Cause-related marketing is a powerful marketing tool that business and nonprofit organizations are increasingly leveraging. According to the Cone Millennial Cause Study in 2006, 89% of Americans (aged 13 to 25) would switch from one brand to another brand of a comparable product (and price) if the latter brand was associated with “good cause.” Earlier studies by Cone indicate an upward trend in the number of Americans who associate their own buying habits with cause marketing as well as an expectation that those companies to be “good corporate citizens.” These studies also show a substantial increase from just before to just after the September 11, 2001 attacks.
Numerous other studies have also been conducted to show that cause-related marketing has helped to increase a company’s profits. For example, in the cause marketing campaign by American Express (to which the term “cause marketing” is attributed), the company saw a 17% increase in new users and a 28% increase in card usage.
The possible benefits of cause marketing for nonprofit organizations include an increased ability to promote the nonprofit organization’s cause via the greater financial resources of a business, and an increased ability to reach possible supporters through a company’s customer base. The possible benefits of cause marketing for business include positive public relations, improved customer relations, and additional marketing opportunities.
Cause marketing can take on many forms, including:
• Product, service, or transaction specific
• Promotion of a common message
• Product licensing, endorsements, and certifications
• Local partnerships
• Employee service programs*
But are there ethical issues of which we should be aware before entering into a marketing relationship with a business? What if, for example, our organization’s mission is to support children’s health? Should we enter into a cause-marketing program with Ste. Michelle Wine Estates?
Ste. Michelle Wine Estates was ranked among the top ten producers of premium wines in the United States. Ste. Michelle is a highly respected and ethically run company. It is a good corporate citizen, making donations to charities in its head quarter’s community. It is also a subsidiary of Altria, the parent company of Phillip Morris USA, the country’s leading cigarette manufacturer.
Let us say that Ste. Michelle Wine Estates was willing to promote our organization’s name in its marketing materials. In exchange, it would pay our organization a significant sum. Do we sell our name?
While the AFP Code of Ethics does not specifically tell us whether cause marketing is ethical or unethical, it does provide us with certain guidelines which we can use to help us make some decisions.
The first consideration falls under Standard No. 1, “Members shall not engage in activities that harm the members’organization, clients, or profession.”

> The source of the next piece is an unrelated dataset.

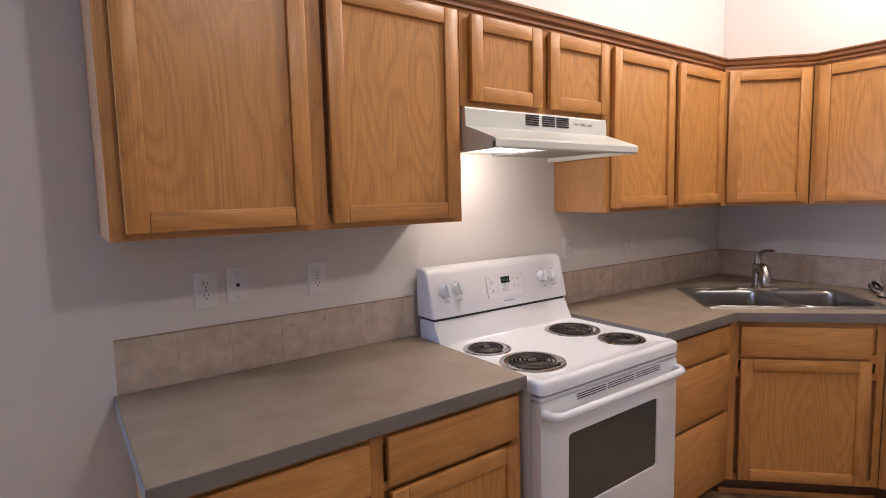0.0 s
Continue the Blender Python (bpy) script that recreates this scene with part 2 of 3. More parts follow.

Could we say that allowing Altria, through its subsidiary Ste. Michelle Wine Estates, to “purchase” our goodwill would harm our organization, clients or profession? It could be argued that entering into a contract which puts a public halo over a corporation whose products might harm children (in this case, wine and tobacco) is contrary to the ethical underpinnings of our charity’s mission.
But, Phillip Morris and Ste. Michelle Wine Estates publicly oppose underage smoking or drinking. Does their public stance mitigate our concerns? Would our decision be different if the corporation’s fee was used to educate parents and children on the harmful effects of smoking or drinking?

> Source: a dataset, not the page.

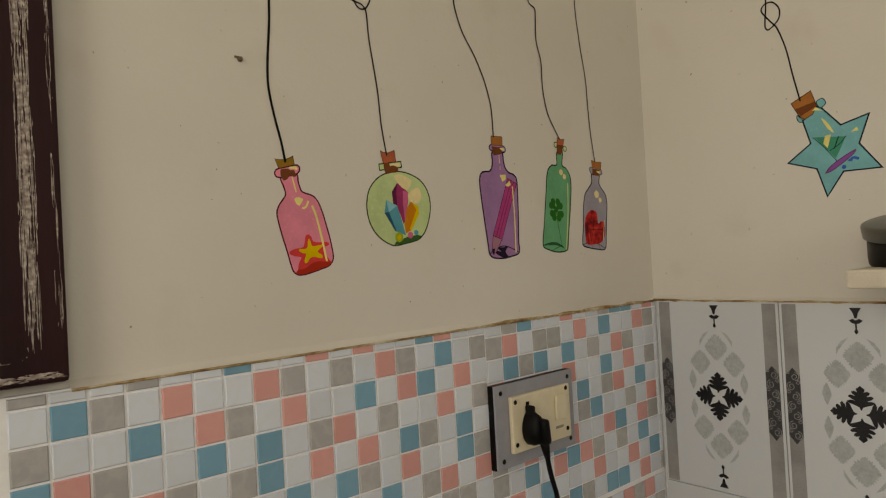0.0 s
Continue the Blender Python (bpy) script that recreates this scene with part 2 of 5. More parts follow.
class Sticker:
    """A cut vinyl wall sticker of printed layers. Across and up in millimetres from its anchor, on wall A or B."""

    def __init__(self, wall, across, up, label, tall=1.0):
        if wall == "A":
            m = Matrix.Translation((across / 1000, 0, up / 1000)) @ Matrix(((1, 0, 0, 0), (0, 0, -1, 0), (0, 1, 0, 0), (0, 0, 0, 1)))
        else:
            m = Matrix.Translation((0, -across / 1000, up / 1000)) @ Matrix(((0, 0, -1, 0), (-1, 0, 0, 0), (0, 1, 0, 0), (0, 0, 0, 1)))
        self.root = thing("wall_sticker", m, label, "wall sticker", "bottle stickers on the walls")
        self.layer, self.tall = 0.0002, tall

    def drawn(self, pts):
        """Points below the anchor, drawn out to the bottle's true height."""
        return [(p[0], p[1] * self.tall if p[1] < 0 else p[1]) for p in pts]

    def lift(self):
        self.layer += 0.00002
        return self.layer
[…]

A similar concern could be raised by a food pantry entering into a cause-marketing agreement with a manufacturer of soft drinks. Does the food pantry have an obligation to encourage its clients to make healthy food choices? Or, can the food pantry negotiate with the manufacturer that its name will only be used in association with “healthier” low sugar, caffeine-free products?
Finally, should this be the concern of a development officer? Isn’t it our job to get money in the door?
Of course, as a member of the Association of Fundraising Professionals we hold ourselves out as professionals who come to our careers with integrity and high standards. I would argue that we are the perfect employees to raise these questions and participate in discerning the answers.
*This information was drawn from Wikipedia’s article regarding Cause-Related Marketing.